## What is asked
From the entries that follow, pick out all lines holding "Blender".

## Given data
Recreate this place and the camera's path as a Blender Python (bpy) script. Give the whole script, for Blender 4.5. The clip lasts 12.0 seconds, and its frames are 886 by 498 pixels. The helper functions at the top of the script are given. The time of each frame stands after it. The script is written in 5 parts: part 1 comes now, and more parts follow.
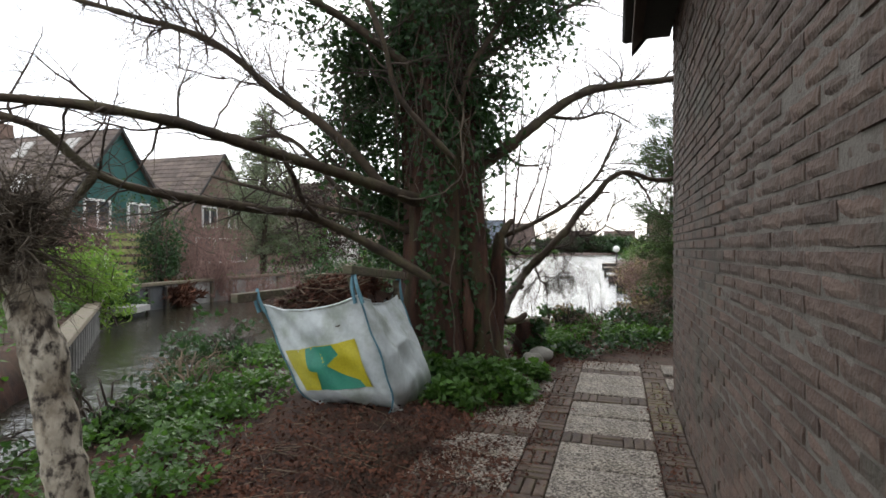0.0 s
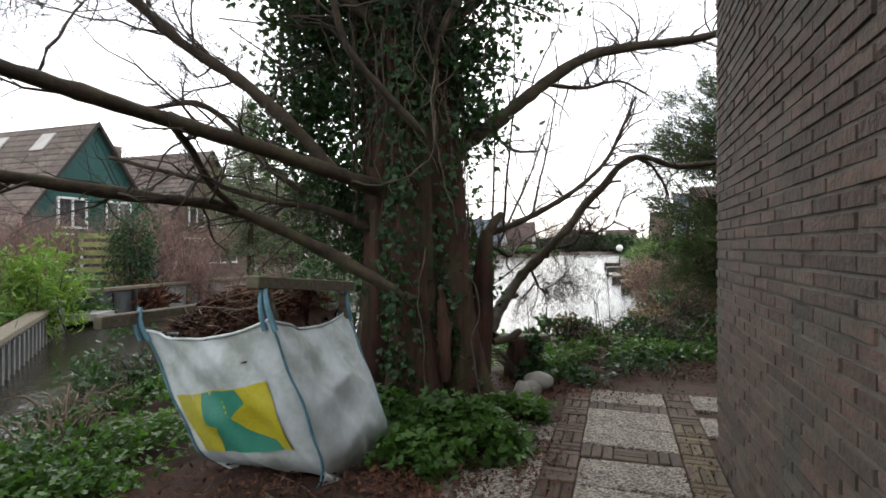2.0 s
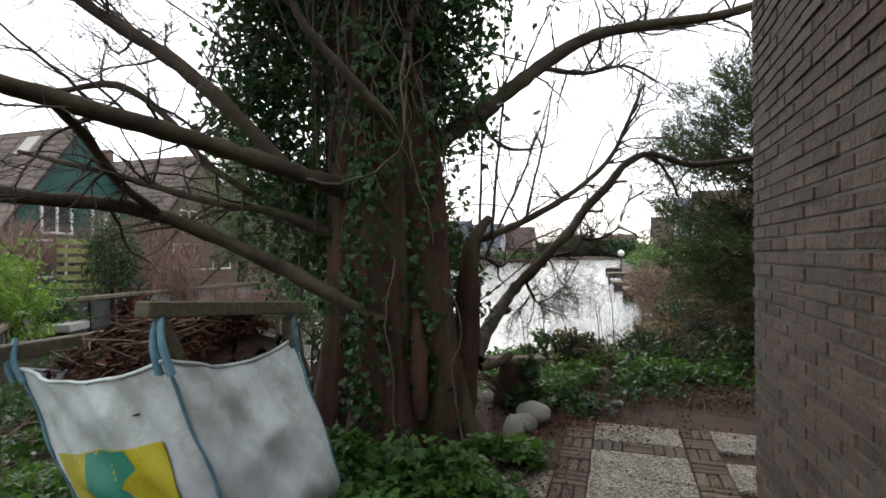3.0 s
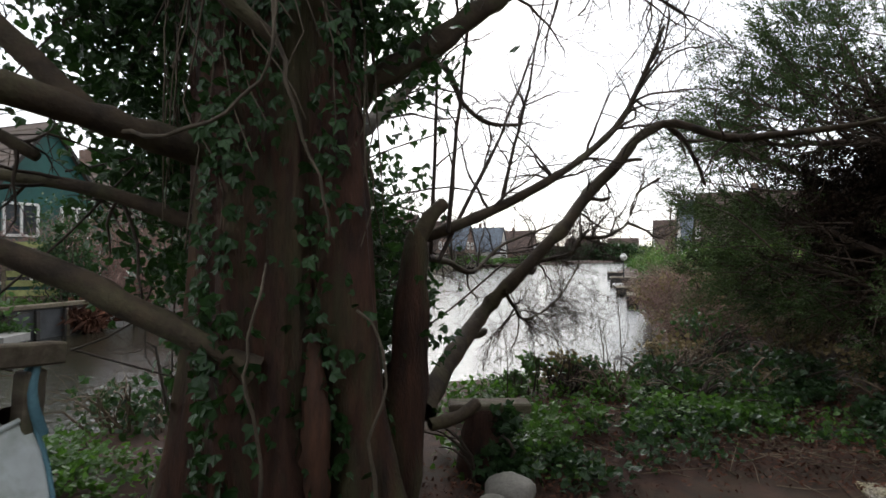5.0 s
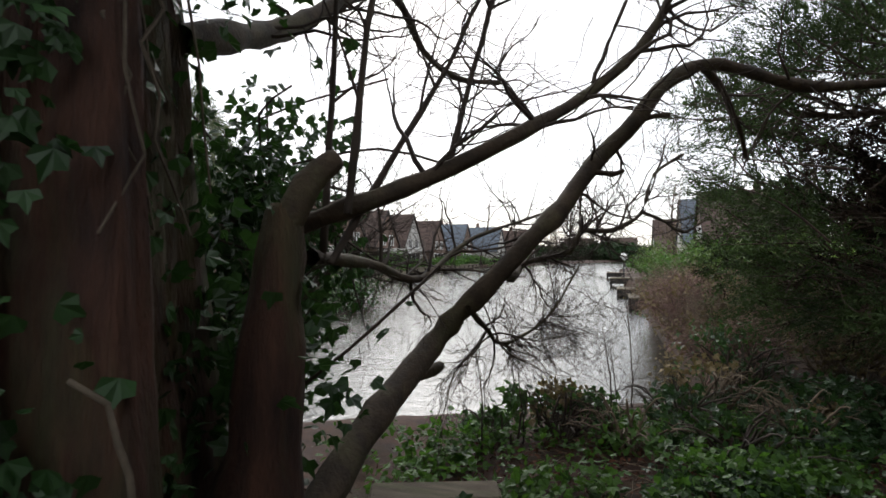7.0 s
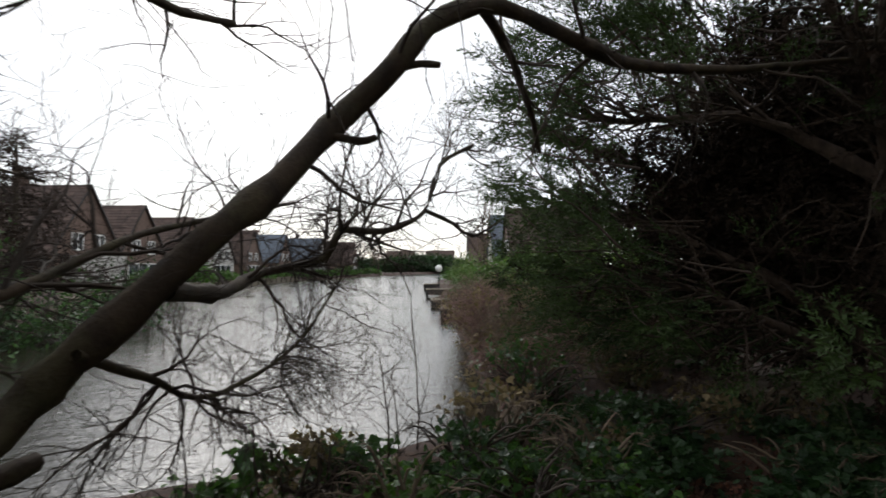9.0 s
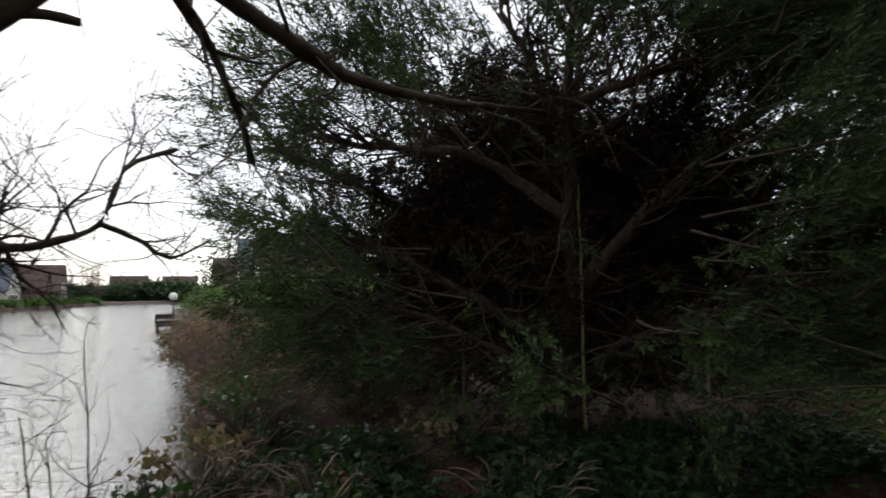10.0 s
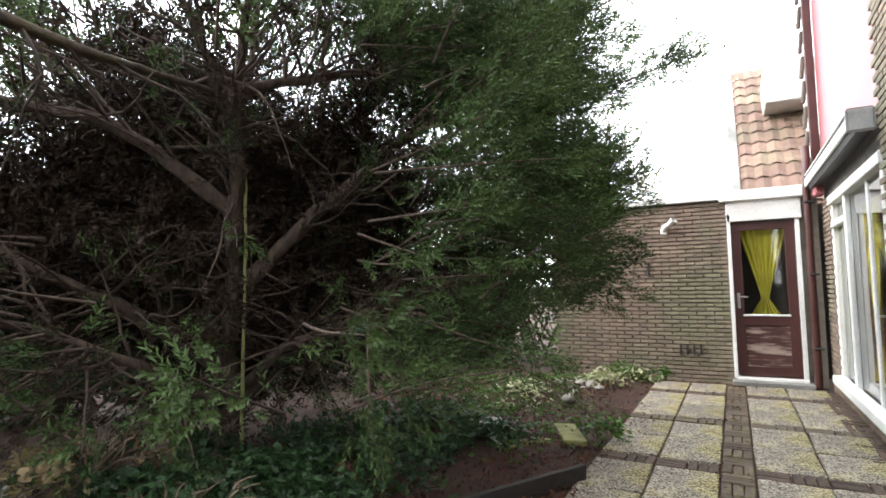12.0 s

* * *

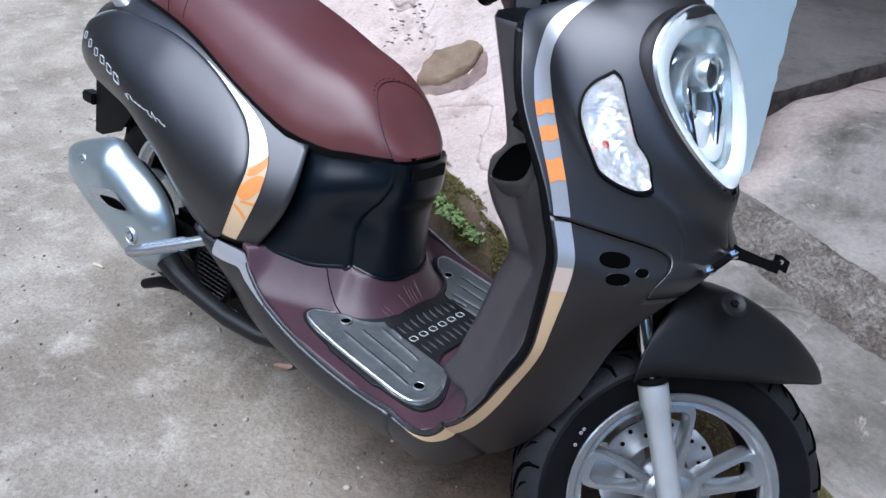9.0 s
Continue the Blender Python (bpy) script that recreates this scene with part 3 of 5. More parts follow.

## Reply
Recreate this place and the camera's path as a Blender Python (bpy) script. Give the whole script, for Blender 4.5. The clip lasts 12.0 seconds, and its frames are 886 by 498 pixels. The helper functions at the top of the script are given. The time of each frame stands after it. The script is written in 5 parts: part 1 comes now, and more parts follow.
Continue the Blender Python (bpy) script that recreates this scene with part 3 of 5. More parts follow.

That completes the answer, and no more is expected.